#### [Set exercise]
Transcribe the records below exactly, leaving out any pictures.

---------------

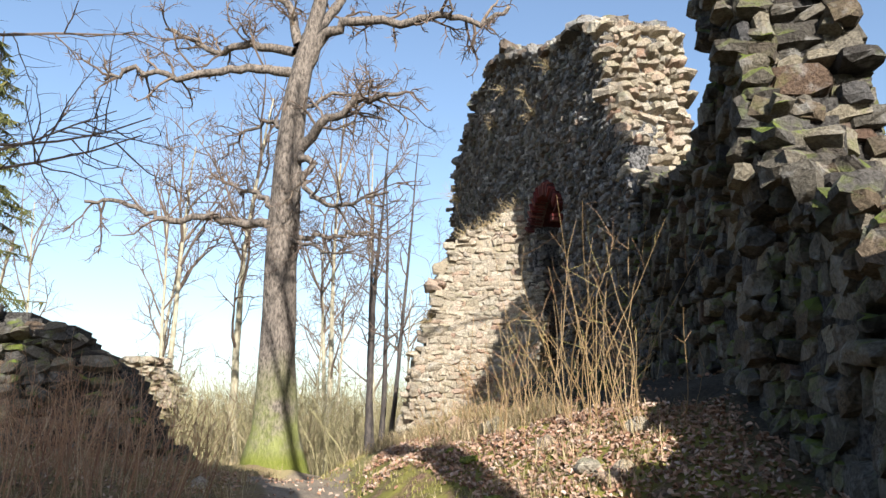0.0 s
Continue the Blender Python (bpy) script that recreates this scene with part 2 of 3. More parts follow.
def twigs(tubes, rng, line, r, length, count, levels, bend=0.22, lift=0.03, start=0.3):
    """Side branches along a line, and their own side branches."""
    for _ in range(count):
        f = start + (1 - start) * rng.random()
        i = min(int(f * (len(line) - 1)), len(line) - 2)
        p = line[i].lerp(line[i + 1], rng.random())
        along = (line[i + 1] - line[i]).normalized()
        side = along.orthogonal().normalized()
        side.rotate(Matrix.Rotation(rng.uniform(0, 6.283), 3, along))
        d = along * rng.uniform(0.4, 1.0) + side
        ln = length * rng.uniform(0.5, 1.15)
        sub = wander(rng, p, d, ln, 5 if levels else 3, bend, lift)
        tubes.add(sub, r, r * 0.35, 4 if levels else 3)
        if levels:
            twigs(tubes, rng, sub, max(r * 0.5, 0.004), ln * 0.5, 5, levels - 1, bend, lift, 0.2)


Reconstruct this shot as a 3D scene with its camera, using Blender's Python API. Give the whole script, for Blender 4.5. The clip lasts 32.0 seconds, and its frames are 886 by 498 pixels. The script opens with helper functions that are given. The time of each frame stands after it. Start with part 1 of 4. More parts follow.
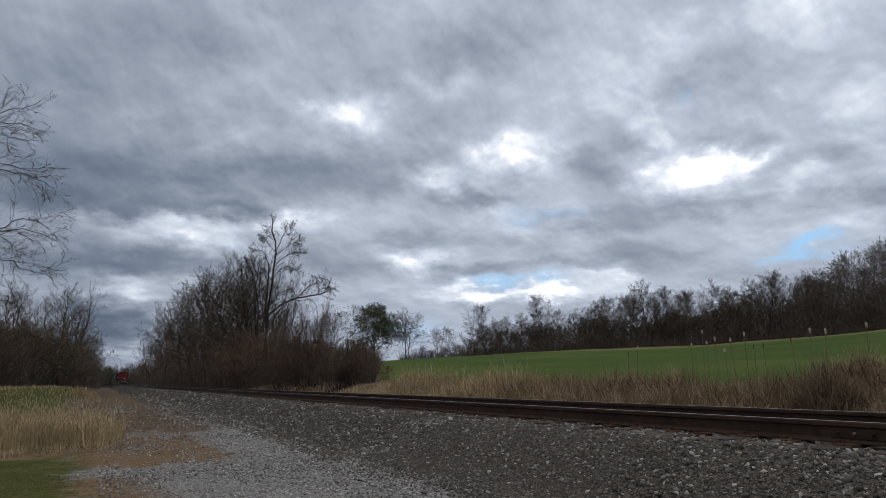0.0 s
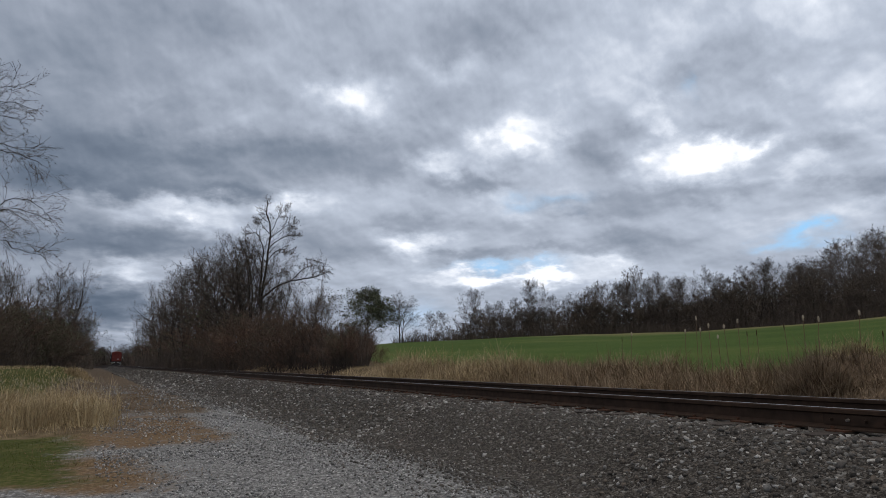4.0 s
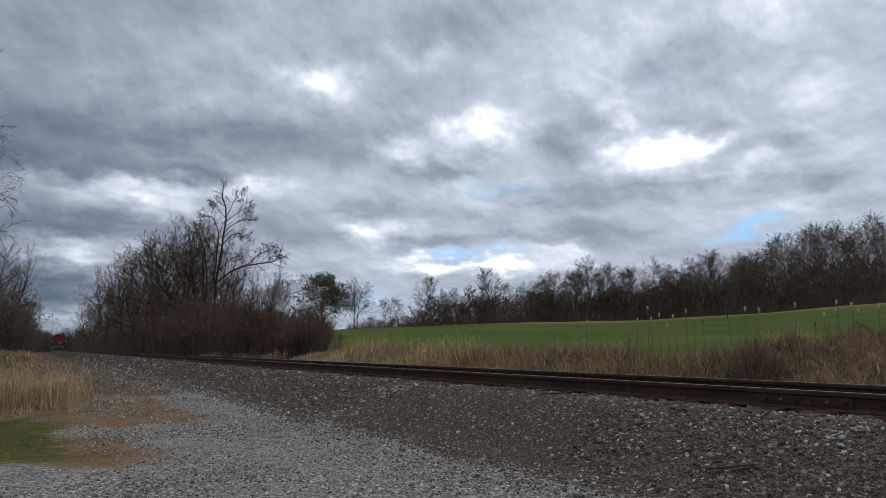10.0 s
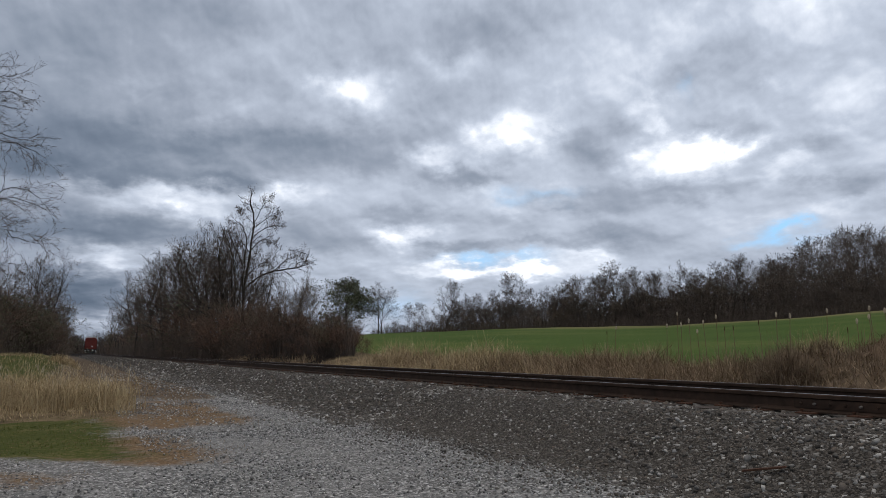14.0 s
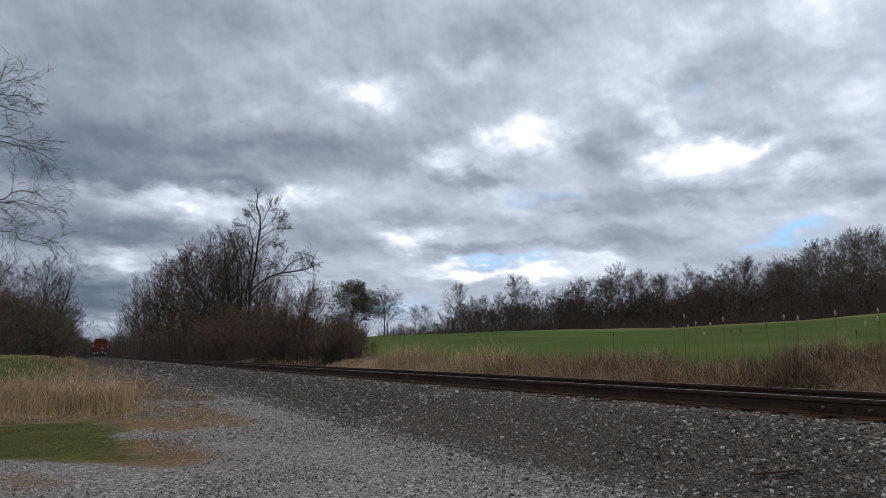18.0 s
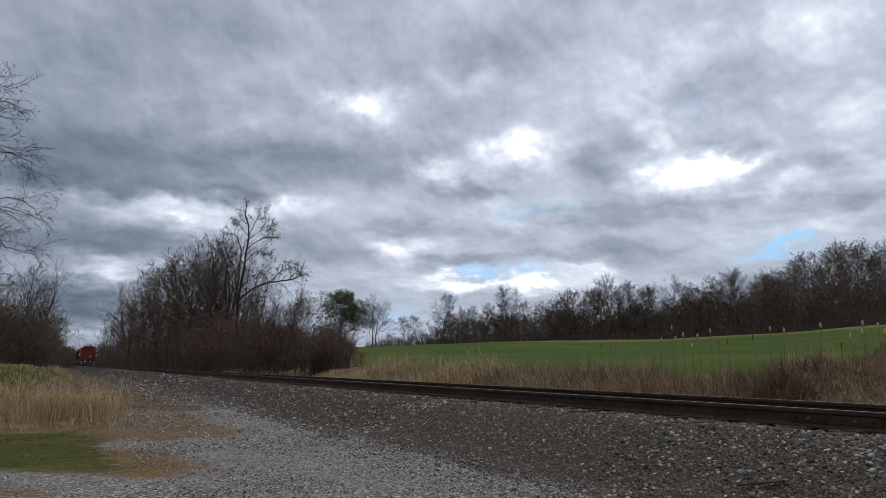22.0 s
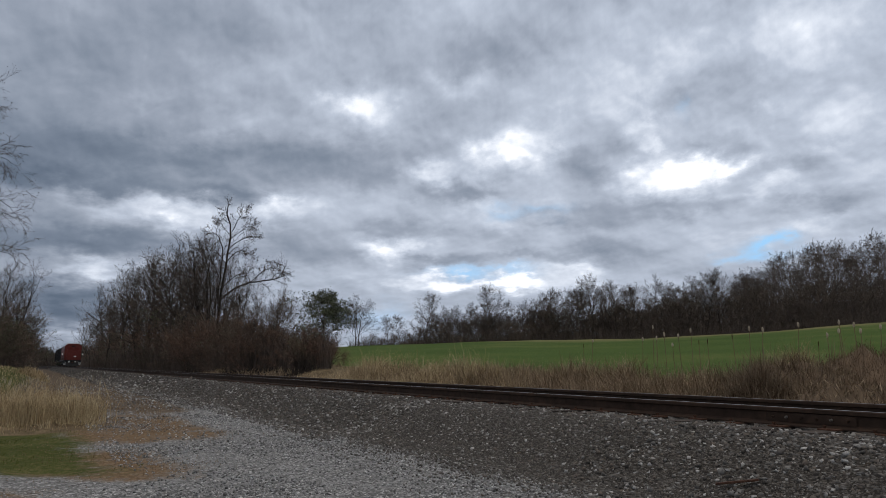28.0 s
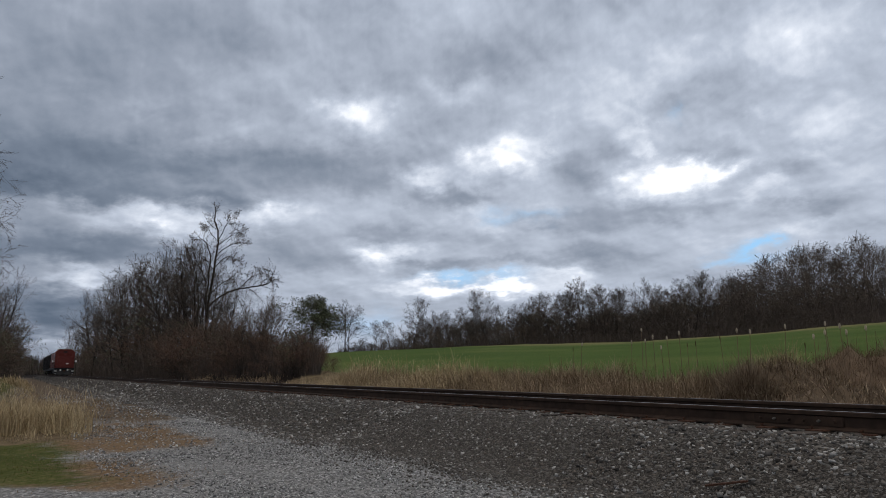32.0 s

---------------

#### [Result]
0.0 s
Continue the Blender Python (bpy) script that recreates this scene with part 2 of 3. More parts follow.
def twigs(tubes, rng, line, r, length, count, levels, bend=0.22, lift=0.03, start=0.3):
    """Side branches along a line, and their own side branches."""
    for _ in range(count):
        f = start + (1 - start) * rng.random()
        i = min(int(f * (len(line) - 1)), len(line) - 2)
        p = line[i].lerp(line[i + 1], rng.random())
        along = (line[i + 1] - line[i]).normalized()
        side = along.orthogonal().normalized()
        side.rotate(Matrix.Rotation(rng.uniform(0, 6.283), 3, along))
        d = along * rng.uniform(0.4, 1.0) + side
        ln = length * rng.uniform(0.5, 1.15)
        sub = wander(rng, p, d, ln, 5 if levels else 3, bend, lift)
        tubes.add(sub, r, r * 0.35, 4 if levels else 3)
        if levels:
            twigs(tubes, rng, sub, max(r * 0.5, 0.004), ln * 0.5, 5, levels - 1, bend, lift, 0.2)


Reconstruct this shot as a 3D scene with its camera, using Blender's Python API. Give the whole script, for Blender 4.5. The clip lasts 32.0 seconds, and its frames are 886 by 498 pixels. The script opens with helper functions that are given. The time of each frame stands after it. Start with part 1 of 4. More parts follow.
0.0 s
4.0 s
10.0 s
14.0 s
18.0 s
22.0 s
28.0 s
32.0 s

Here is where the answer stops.